Evidence that Argentine prosecutor was assassinated grows

There is a growing suspicion that Argentina prosecutor Alberto Nisman did not take his own life, but rather was assassinated by a person or persons unknown.

Nisman was prepared to testify at a congressional hearing on a government coverup of Iranian involvement in the 1994 bombing of a Jewish community center in Buenos Aires. After unsuccessfully trying to call him Sunday night, his body guards called his mother who had a key to the prosecutor's apartment. When the key wouldn't workl, a locksmith was called, who was able to open the door. Nisman was found in the bathroom with a single gun shot to his head.

But the locksmith told the press that there was another entrance to the apartment apparently left ope.


Walter said the main entrance was locked, but that the service door was "open" and not closed with the usual security measures.

He told reporters outside the offices of Viviana Fein, investigating the case: "The service door was open. I put the key in and opened it. It took two minutes."

He was asked whether only a locksmith could have opened it. "No, anyone could have done," he said.

"The mother watched me. With her key, I made a movement and opened it. It took me longer to arrange all my tools than it did to open the door - ten minutes from beginning to end.

"The key was in it. So I had to lift the key a little, push it, and then it opened."

Could a person have exited via that door, and simply closed it, he was asked? "That is for you to work out," he replied.

Argentine newspaper Clarin reported on Wednesday the existence of a secret third entrance to the flat - publishing photographs of a small metallic door which gave access to the apartment.

The third door linked Mr Nisman's flat to a neighbouring apartment, which was rented by a foreign national - not thought to be Iranian. Clarin said that in the narrow corridor between the two doors, blocked by an air conditioning unit, police had found a fingerprint and a footprint.


The previous day he had borrowed the gun from a colleague, Diego Lagomarsino, 35, who delivered the weapon to Mr Nisman and was the last person to see him alive. Mr Lagomarsino, who went straight to the police on hearing of Mr Nisman's death, has reportedly said that Mr Nisman asked to borrow the gun for protection.

His death sent a political tremor through Argentina, and let to a series of spontaneous protests across the country demanding for justice for Mr Nisman.

His ex-wife, Sandra Arroyo, a judge, said her husband would not have committed suicide. Ms Fein, the investigator, said that there were no traces of gunpowder on his right hand - although that was inconclusive. And Mr Nisman's friends have all been quick to say that he was excited by the opportunity to present his case - the fruit of over a decade of investigation.

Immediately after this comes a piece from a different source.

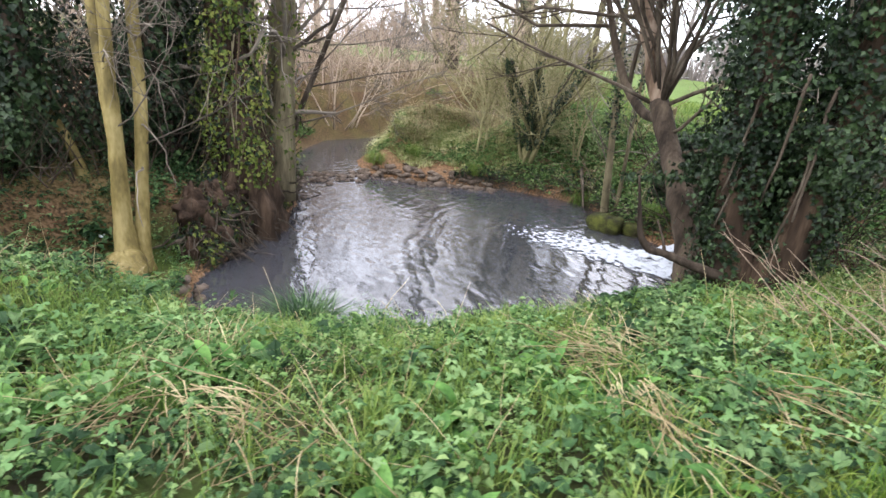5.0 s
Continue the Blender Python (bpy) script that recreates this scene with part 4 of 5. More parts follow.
# ---- stones, fall and water plants ----
def rocks():
    rng = np.random.default_rng(401)
    big = [((-2.95, 11.35, -1.72), (0.34, 0.26, 0.22), M_MOSSROCK, "mossy square boulder standing at the edge of the fall"),
           ((-2.45, 11.6, -1.74), (0.2, 0.17, 0.15), M_MOSSROCK, "mossy stone at the edge of the fall"),
           ((-0.1, 10.25, -1.4), (0.34, 0.5, 0.55), M_WETROCK, "dark wet stone block beside the fall"),
           ((0.0, 10.85, -1.3), (0.32, 0.4, 0.5), M_WETROCK, "dark wet stone block beside the fall"),
           ((-0.15, 9.5, -1.68), (0.25, 0.35, 0.28), M_WETROCK, "dark wet stone block beside the fall"),
           # this ledge is an added dark block standing in for the shaded throat
           ((-0.75, 11.95, -1.05), (0.85, 0.35, 0.42), M_WETROCK, "dark ledge added behind the fall for its shaded throat"),
           ((0.15, 11.2, -1.0), (0.3, 0.3, 0.35), M_WETROCK, "dark round stone at the lip of the fall")]
    for at, size, mat, label in big:
        t = thing("boulder", at, label, "stone")
        s = Soup()
        blob(s, at, size, rng, 0.1, 18, 11, 0.6)
        part("stone", s, mat, t)
    for i in range(270):
        u = rng.random()
        if u < 0.45:
            x, y = -9.2 + rng.normal(0, 0.3), rng.uniform(7.7, 10.2)
        else:
            v = rng.random()
            x, y = -9.0 + 2.6 * v + rng.normal(0, 0.22), 9.9 + 2.1 * v + rng.normal(0, 0.25)
        z = max(gz(x, y), WATER_Z - 0.02)
        r = rng.uniform(0.03, 0.1) * (1.5 if rng.random() < 0.12 else 1)
        ob = Soup()
        blob(ob, (x, y, z + r * 0.25), (r * rng.uniform(0.8, 1.4), r * rng.uniform(0.8, 1.3), r * rng.uniform(0.35, 0.7)), rng, 0.2, 8, 5, 0.75)
        o = part("river_stone", ob, M_STONE)
        tagged(o, "rounded brown stone on the bar across the pool", "stone", "stones of the bar")
    for i in range(60):
        u = rng.random() * 7
        k = np.arange(len(POOL))
        x, y = np.interp(u, k, POOL[:, 0]) + rng.normal(0.1, 0.1), np.interp(u, k, POOL[:, 1]) - 0.05 + rng.normal(0, 0.1)
        r = rng.uniform(0.03, 0.09)
        ob = Soup()
        blob(ob, (x, y, max(gz(x, y), WATER_Z) + r * 0.2), (r * 1.2, r, r * 0.7), rng, 0.14, 8, 5)
        o = part("river_stone", ob, M_STONE)
        tagged(o, "small wet stone at the water's edge", "stone", "stones of the shore")


rocks()


def fall():
    """The tumbling white water below the weir and its froth drifting over the pool."""
    n, m = 64, 64
    u, v = np.meshgrid(np.linspace(0, 1, m), np.linspace(0, 1, n))
    i, j = np.meshgrid(np.arange(n - 1), np.arange(m - 1), indexing="ij")
    f = np.stack([i * m + j, i * m + j + 1, (i + 1) * m + j + 1, (i + 1) * m + j], -1).reshape(-1, 4)
    x0, y0 = -1.35 + 1.3 * u, 11.35 - 0.35 * u
    run = 1.7 * v
    x, y = x0 - 0.45 * run + 0.3 * (u - 0.5) * v, y0 - 0.75 * run
    churn = np.sin(u * 19 + v * 11) * np.sin(v * 15 - u * 9) + 0.7 * np.sin(u * 37 + v * 23) * np.sin(v * 31 + u * 13) + 0.4 * np.sin(u * 71 - v * 53) * np.sin(v * 67)
    crest = 0.16 + 0.36 * ease(u, 0.14, 0.36) * (1 - 0.35 * ease(u, 0.75, 1.0)) + 0.06 * np.sin(u * 12) * np.sin(u * 5 + 1)
    z = WATER_Z + 0.01 + crest * np.interp(v, [0, 0.12, 0.3, 0.5, 0.75, 1], [0.92, 1.0, 0.82, 0.5, 0.18, 0.0]) * (1 - 0.85 * np.abs(2 * u - 1) ** 5) + 0.06 * churn * ease(v, -0.1, 0.2) * (1 - 0.8 * v)
    s = Soup()
    s.add(np.stack([x, y, z], -1).reshape(-1, 3), f)
    t = thing("weir_fall", (-0.9, 10.9, WATER_Z), "low white waterfall tumbling into the pool", "waterfall", kind="structure")
    ob = part("fall", s, M_FOAM, t)
    a = ob.data.attributes.new("froth", "FLOAT", "POINT")
    a.data.foreach_set("value", (0.62 - 0.45 * np.abs(2 * u - 1) ** 8 - 0.3 * ease(v, 0.7, 1.0) + 0.14 * churn).ravel().astype(np.float32))
    u, v = np.meshgrid(np.linspace(-1, 1, m), np.linspace(0, 1, n))
    x, y = -0.75 - 4.6 * v - 0.25 * u * (1 - v), 10.35 - 0.9 * v + 1.6 * v ** 2 * 0.2 + u * (0.75 + 0.55 * v)
    z = WATER_Z + 0.012 + 0.03 * (1 - v) ** 3 * (1 + np.sin(u * 13 + v * 34) * np.sin(v * 41 - u * 5))
    s = Soup()
    s.add(np.stack([x, y, z], -1).reshape(-1, 3), f)
    ob = part("froth", s, M_FOAM, t)
    a = ob.data.attributes.new("froth", "FLOAT", "POINT")
    a.data.foreach_set("value", ((0.36 + 0.42 * (1 - v) ** 2) * (1 - np.abs(u + 0.15) ** 2.5) * (1 - ease(v, 0.55, 1.0))).ravel().astype(np.float32))


fall()

# ---- ground cover ----


def plants(soup, x, y, z, size, leaves, tall, rng, broad=0.36):
    """Leafy weeds: pointed leaves with a folded midrib round a short stalk."""
    n = len(x)
    up = np.array([0, 0, 1.0])
    for _ in range(leaves):
        a = rng.random(n) * 2 * np.pi
        rise = rng.uniform(0.25, 1.0, n) * tall
        L = size * rng.uniform(0.6, 1.3, n)
        w = L * rng.uniform(0.55, 1.0, n) * broad
        d = np.stack([np.cos(a), np.sin(a), 0 * a], 1)
        s = np.stack([-np.sin(a), np.cos(a), rng.normal(0, 0.25, n)], 1)
        tilt = rng.uniform(-0.5, 0.9, n)
        c0 = np.stack([x, y, z + rise], 1) + d * (rng.uniform(0.1, 0.35, n) * size)[:, None]
        m1 = c0 + d * (L * 0.35)[:, None] + up * (L * (0.14 + tilt * 0.3))[:, None]
        m2 = c0 + d * (L * 0.72)[:, None] + up * (L * (0.12 + tilt * 0.45))[:, None]
        tip = c0 + d * L[:, None] + up * (L * (tilt * 0.5 - 0.1))[:, None]
        fold = up * (w * 0.35)[:, None]
        s1, s2 = s * w[:, None], s * (w * 0.78)[:, None]
        v = np.stack([c0, m1 + s1 + fold, m2 + s2 + fold * 0.6, tip, m2 - s2 + fold * 0.6, m1 - s1 + fold, m1], 1)
        q = np.arange(n)[:, None] * 7
        base = soup.n
        soup.add(v.reshape(-1, 3), np.concatenate([q + np.array([[6, 2, 1, 0]])[:, [0, 1, 2, 3]], q + np.array([[0, 5, 4, 6]])]))
        soup.f.append((np.concatenate([q + np.array([[6, 3, 2]]), q + np.array([[6, 4, 3]])]) + base).astype(np.int32))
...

The locksmith's statement loses something in translation. It took two minutes. It took ten minutes. Was he talking about the main door or the service door? And that's two doors, but there was a third door as well?

Regardless, the existence of a service door that was apparently open raises serious questions about the official cause of death being suicide. But why did Nisman, after all these months - and a week after he had made his initial charges against the government - finally ask for a gun for protection? Where were the guards? How could the assassin exit unseen?

Obviously, with so many unanswered questions - and with each new revelation pointing the finger at the government - this case is not going to fade away anytime soon.